Sheryl Burgstahler, DO-IT Director
I am sad to report the passing of Rodney Lewis. I met him when he was six years old, and he became my inspiration for the design of the DO-IT Scholars program. In 1992 I submitted a grant proposal to the National Science Foundation (NSF) to fund a program for teens with disabilities; however, before approving the grant, the NSF required that I provide a proof of concept regarding the ability of a teen with a disability to get connected and engage with mentors and staff online at a time when the internet was only readily available to universities, research organizations, and large companies. I chose Rodney to be the test case, and he became the first Scholar and the only one who was selected before we instituted a formal application process. The test was successful and the rest is history; we have continued to fund the DO-IT Scholars program ever since, first with NSF funds and later with Washington State and other corporate and individual contributions. Rodney also introduced me to the field of assistive technology (AT), as described in the following excerpt from my book Creating Inclusive Learning Opportunities in Higher Education: A Universal Design Toolkit (2020, Harvard Education Press, p. 75–77):
In 1982, I learned about a local six-year-old, Rodney, unable to use his hands because of a condition called arthrogryposis, who was learning to type on an electric typewriter using a stick in his mouth, called a mouth wand. I met his special education teacher who wondered if Rodney could operate a computer. I didn’t know for sure but invited her, Rodney, and his family to come to our Microcomputer Resource Center at Saint Martin’s College, where I taught mathematics, computer science, and education courses. Before I met him, his teacher shared with me a copy of the first letter Rodney wrote on a typewriter. In part, he said:
May 3. 1982,
Dear President Reagan,
I want to tell you my name. My name is Rodney and I Am 6 years old . . . I am handicapped bebecause I can’t use my legs or my hands because I have little muscles and dbones.
I go to Skyline Exceptional School . . . I get to learn to type with my special mouth wand. Someday I will get to use a computer because I am smart even tho handicapped.
This is my first letter L typed. I Worked hard typing. TThank you for being nice .
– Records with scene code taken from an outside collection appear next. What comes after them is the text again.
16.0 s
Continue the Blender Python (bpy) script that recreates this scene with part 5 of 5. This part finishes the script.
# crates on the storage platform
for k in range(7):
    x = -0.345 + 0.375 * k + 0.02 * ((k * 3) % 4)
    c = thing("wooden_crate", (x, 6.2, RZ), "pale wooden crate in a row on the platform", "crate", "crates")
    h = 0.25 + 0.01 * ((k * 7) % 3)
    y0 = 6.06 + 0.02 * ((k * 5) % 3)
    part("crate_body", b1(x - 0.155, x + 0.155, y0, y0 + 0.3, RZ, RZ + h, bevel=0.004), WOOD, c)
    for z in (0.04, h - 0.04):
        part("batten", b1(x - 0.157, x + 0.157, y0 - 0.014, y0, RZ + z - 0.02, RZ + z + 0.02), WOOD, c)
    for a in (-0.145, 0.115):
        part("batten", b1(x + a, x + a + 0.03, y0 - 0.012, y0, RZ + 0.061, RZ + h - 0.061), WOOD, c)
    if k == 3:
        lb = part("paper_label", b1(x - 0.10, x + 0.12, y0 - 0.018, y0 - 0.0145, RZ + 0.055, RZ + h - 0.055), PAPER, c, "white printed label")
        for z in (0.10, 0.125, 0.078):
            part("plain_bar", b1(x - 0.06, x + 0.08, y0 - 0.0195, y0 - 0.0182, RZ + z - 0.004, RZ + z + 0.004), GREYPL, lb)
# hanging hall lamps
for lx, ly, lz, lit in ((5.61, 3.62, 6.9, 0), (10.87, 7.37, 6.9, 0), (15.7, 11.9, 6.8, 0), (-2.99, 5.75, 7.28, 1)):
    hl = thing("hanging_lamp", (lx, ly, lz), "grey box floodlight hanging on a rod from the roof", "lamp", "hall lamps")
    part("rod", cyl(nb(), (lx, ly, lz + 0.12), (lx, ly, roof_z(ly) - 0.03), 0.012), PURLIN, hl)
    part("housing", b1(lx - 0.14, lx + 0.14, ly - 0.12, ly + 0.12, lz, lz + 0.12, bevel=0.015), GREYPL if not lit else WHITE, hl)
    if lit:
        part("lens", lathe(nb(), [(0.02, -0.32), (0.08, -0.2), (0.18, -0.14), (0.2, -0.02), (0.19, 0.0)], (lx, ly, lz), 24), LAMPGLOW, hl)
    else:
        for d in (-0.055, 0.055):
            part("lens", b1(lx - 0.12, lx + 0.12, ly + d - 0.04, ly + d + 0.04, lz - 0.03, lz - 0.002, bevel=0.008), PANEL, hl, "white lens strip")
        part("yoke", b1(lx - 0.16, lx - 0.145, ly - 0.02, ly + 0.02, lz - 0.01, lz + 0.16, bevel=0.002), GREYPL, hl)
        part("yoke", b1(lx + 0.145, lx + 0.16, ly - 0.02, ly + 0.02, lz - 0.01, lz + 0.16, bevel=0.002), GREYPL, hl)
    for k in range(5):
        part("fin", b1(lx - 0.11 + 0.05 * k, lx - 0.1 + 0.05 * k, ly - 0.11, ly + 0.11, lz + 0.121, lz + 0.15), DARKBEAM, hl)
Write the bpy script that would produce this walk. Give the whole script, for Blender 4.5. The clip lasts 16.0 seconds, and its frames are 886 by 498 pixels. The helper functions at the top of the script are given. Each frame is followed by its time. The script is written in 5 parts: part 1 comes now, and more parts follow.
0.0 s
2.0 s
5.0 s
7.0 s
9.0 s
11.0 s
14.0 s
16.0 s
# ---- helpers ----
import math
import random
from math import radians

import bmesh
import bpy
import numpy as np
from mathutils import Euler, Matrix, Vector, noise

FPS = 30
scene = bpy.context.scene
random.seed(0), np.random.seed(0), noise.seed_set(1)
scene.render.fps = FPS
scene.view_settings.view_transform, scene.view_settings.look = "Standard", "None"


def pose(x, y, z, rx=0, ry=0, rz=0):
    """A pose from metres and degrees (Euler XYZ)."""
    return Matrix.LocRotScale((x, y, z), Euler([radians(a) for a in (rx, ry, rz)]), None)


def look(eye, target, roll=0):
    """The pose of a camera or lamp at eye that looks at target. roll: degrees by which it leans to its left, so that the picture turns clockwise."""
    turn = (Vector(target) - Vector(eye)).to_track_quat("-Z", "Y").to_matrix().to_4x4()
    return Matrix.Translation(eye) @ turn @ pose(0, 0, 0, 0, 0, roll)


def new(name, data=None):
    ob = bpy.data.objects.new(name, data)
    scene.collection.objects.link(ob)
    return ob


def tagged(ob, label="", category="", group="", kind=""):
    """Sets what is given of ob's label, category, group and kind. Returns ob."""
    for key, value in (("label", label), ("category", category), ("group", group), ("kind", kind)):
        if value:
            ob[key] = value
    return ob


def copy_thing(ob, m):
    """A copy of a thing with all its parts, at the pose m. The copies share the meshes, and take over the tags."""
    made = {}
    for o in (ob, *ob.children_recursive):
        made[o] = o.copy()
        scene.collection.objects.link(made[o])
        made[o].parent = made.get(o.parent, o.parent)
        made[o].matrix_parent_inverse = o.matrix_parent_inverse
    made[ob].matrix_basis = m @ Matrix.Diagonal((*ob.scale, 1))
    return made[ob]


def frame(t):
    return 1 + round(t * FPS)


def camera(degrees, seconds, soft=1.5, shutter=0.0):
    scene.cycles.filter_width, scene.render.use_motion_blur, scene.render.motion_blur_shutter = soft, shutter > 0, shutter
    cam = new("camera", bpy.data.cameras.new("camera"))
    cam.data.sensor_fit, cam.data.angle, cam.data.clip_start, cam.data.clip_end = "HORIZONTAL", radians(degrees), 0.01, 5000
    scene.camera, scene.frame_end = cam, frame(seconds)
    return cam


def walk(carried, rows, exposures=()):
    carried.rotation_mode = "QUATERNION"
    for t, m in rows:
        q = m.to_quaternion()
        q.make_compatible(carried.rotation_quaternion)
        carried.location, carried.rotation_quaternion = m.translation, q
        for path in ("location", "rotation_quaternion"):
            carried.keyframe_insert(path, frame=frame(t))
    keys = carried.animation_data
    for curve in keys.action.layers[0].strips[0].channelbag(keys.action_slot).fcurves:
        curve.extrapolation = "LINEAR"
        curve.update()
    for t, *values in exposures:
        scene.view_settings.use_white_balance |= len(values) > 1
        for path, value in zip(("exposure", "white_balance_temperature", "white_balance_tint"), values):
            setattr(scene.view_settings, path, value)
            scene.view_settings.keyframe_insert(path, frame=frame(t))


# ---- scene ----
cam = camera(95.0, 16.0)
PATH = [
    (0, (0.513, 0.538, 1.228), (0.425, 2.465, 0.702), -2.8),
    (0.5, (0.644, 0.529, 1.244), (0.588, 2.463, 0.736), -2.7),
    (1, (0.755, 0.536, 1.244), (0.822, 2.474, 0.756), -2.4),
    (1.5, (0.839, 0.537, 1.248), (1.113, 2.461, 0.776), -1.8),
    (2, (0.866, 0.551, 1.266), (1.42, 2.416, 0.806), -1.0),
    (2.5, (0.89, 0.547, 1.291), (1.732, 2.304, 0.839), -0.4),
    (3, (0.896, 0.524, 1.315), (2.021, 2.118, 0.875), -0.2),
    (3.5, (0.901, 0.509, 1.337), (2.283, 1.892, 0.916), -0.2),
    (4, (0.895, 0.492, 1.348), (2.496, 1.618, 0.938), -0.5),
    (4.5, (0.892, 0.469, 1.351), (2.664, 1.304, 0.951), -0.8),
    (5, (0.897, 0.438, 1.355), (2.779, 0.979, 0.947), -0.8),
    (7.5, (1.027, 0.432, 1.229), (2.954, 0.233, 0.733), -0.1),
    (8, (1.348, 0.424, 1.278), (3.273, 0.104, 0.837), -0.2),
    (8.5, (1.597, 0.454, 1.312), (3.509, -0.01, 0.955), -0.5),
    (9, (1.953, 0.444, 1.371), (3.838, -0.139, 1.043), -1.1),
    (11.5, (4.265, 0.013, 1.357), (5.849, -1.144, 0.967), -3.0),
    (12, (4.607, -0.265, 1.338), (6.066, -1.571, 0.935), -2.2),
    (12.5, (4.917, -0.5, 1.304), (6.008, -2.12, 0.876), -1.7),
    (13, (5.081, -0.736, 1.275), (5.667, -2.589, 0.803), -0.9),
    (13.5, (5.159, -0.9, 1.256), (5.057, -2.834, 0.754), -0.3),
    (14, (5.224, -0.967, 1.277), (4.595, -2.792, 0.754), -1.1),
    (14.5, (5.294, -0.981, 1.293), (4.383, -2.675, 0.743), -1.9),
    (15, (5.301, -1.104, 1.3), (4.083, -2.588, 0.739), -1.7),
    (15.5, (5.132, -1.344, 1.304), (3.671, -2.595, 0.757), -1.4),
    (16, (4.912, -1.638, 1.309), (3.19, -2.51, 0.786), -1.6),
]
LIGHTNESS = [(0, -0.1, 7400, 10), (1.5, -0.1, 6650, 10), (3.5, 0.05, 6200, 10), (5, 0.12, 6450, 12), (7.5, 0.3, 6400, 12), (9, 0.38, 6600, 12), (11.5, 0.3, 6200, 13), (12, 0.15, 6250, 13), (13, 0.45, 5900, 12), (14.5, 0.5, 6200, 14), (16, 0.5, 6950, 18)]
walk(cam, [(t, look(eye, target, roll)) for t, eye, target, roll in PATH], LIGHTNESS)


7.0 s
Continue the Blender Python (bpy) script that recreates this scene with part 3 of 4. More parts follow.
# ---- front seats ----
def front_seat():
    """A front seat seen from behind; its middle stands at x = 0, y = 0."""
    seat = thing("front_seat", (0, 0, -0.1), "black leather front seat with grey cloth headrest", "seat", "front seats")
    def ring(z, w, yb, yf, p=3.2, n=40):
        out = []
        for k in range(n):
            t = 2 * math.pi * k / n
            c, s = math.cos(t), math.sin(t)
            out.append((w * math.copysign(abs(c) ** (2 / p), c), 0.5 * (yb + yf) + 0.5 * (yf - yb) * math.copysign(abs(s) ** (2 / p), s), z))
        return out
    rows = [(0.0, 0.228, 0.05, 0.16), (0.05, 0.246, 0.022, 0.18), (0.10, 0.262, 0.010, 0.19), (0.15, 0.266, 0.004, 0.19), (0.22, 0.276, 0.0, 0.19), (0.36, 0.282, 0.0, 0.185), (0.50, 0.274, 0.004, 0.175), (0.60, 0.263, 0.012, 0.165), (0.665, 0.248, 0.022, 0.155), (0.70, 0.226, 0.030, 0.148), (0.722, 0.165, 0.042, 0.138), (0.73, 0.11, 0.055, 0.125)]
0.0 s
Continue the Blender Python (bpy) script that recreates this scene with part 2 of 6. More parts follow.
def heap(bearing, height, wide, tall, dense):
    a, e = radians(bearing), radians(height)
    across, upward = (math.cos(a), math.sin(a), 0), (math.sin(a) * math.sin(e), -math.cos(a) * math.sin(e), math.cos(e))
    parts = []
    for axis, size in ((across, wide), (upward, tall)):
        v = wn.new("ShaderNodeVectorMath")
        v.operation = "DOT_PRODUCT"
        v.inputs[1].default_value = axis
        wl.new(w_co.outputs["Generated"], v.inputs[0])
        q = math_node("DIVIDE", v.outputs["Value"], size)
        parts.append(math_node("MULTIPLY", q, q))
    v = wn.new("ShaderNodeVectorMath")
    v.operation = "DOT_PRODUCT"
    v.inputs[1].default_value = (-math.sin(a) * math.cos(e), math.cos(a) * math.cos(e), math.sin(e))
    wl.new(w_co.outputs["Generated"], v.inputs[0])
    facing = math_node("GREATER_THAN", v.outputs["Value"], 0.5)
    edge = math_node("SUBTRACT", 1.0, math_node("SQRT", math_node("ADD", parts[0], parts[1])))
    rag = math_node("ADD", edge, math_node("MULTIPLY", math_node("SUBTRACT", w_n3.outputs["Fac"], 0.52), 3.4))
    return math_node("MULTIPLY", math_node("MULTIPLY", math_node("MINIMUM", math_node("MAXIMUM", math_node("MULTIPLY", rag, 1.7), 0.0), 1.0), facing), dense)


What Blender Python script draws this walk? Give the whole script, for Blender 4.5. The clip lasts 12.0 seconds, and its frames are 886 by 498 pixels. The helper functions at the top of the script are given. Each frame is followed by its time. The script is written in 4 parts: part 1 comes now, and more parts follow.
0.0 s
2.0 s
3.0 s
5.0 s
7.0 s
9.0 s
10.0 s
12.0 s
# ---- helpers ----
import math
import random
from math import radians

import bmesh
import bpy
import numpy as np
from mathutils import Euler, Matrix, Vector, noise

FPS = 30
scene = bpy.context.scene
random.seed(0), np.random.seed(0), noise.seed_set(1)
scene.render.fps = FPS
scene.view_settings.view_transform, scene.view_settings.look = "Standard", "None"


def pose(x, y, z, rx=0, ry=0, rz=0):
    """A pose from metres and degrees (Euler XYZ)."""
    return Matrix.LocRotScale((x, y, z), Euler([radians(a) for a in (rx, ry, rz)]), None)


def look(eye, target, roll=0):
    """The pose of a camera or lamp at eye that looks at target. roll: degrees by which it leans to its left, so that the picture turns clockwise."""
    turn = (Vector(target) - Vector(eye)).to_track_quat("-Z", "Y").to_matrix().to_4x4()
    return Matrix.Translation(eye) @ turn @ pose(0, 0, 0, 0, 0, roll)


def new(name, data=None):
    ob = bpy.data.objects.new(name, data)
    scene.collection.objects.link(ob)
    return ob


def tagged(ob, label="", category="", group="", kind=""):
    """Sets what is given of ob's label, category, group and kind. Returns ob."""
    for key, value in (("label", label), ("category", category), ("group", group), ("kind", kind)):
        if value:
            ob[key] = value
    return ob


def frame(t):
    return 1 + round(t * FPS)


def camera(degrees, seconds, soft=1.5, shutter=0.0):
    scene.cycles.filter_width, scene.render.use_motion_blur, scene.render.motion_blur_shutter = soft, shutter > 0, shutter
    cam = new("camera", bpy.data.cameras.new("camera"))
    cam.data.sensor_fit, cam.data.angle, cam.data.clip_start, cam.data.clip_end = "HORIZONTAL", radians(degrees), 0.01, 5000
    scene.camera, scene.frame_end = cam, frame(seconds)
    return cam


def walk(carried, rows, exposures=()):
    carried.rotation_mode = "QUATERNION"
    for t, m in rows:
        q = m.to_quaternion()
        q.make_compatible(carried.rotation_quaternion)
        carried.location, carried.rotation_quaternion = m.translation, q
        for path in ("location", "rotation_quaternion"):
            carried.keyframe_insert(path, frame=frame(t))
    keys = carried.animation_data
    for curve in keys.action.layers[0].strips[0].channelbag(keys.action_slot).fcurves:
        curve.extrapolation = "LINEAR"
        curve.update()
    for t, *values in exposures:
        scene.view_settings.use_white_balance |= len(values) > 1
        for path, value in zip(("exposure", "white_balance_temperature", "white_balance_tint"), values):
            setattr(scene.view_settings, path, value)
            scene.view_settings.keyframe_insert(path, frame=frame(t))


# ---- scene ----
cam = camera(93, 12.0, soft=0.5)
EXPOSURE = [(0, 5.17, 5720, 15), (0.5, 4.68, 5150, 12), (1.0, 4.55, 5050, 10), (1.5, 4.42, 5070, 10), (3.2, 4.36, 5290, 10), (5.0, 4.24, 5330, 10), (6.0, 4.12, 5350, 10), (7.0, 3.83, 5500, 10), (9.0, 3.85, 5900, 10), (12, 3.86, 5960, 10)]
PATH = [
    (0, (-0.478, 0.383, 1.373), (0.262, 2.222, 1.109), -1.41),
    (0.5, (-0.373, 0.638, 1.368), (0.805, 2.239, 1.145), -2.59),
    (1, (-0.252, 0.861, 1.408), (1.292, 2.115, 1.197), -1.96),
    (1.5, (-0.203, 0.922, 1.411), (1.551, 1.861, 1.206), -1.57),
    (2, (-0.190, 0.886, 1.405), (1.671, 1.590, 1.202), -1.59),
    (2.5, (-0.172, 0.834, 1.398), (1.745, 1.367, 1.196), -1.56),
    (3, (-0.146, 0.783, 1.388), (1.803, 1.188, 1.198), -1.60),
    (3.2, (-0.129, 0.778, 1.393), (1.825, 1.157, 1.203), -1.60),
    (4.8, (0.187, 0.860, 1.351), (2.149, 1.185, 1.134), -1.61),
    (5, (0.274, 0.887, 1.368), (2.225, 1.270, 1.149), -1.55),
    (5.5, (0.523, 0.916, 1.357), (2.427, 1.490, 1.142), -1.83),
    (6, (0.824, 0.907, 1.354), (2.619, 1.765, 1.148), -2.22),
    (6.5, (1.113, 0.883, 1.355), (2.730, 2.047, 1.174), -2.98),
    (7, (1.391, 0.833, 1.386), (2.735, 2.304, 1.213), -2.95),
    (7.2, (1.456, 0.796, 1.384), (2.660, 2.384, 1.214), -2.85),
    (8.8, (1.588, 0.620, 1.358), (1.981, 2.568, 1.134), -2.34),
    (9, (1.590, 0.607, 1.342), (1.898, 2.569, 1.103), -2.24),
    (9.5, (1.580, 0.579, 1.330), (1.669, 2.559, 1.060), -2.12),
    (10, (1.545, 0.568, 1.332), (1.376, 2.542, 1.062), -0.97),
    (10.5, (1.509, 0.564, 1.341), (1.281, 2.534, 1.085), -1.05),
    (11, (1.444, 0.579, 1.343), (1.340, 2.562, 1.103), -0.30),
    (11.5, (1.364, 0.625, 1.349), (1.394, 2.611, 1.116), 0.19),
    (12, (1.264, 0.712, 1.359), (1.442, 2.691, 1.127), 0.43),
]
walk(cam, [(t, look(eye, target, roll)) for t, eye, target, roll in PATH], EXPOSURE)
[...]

Who wouldn’t want to get to know this kid? In our first meeting, we quickly realized that Rodney could perform all of the functions available through an Apple II computer keyboard using his mouth wand except for those requiring him to press two keys simultaneously. The inability of the Shift, Control, and Repeat keys to be locked presented a barrier to him. So, I embarked on a journey to find a way to fix this computer limitation. First, contacting Apple Inc. and then passing through a chain of technology leaders with no luck, I finally found Gregg Vanderheiden and his colleagues at the Trace Center at the University of Wisconsin. One phone conversation led to the delivery in postal mail of a hand-drawn diagram showing how to build a switch box to lock the Shift, Control, and Repeat keys. I hired an engineering student at the college to build it. Included is an image of me with Rodney as he controls a computer using his mouth wand, computer keyboard, and “magic” switch box.
This was my first experience in a field of research and practice—assistive technology—that was opening a world of digital opportunities for individuals with disabilities. I met with Rodney once a week for many years to teach him word processing, other applications, and programming. By the time he was eight years old, Rodney was sharing programming tips with my college students.
Word about Rodney spread. St. Martin’s became a magnet for people exploring computer access issues for individuals with disabilities. I recruited as many experts as I could find to teach Saturday workshops on computer use by people with physical disabilities and, later, sensory differences and, later still, learning disabilities.
Because of these experiences, when I was hired to lead the new Microcomputer Support Group (MSG) at the University of Washington in 1984, I immediately added making IT accessible to faculty, students, and staff with disabilities to the MSG mission statement. In those days, Rodney and I could not have imagined that by today there would be thousands of commercially available AT products, let alone the many features that benefit individuals with disabilities that are integrated into mainstream IT. The locking functions we achieved with Rodney’s switch box are now routinely built into operating systems as “sticky keys.”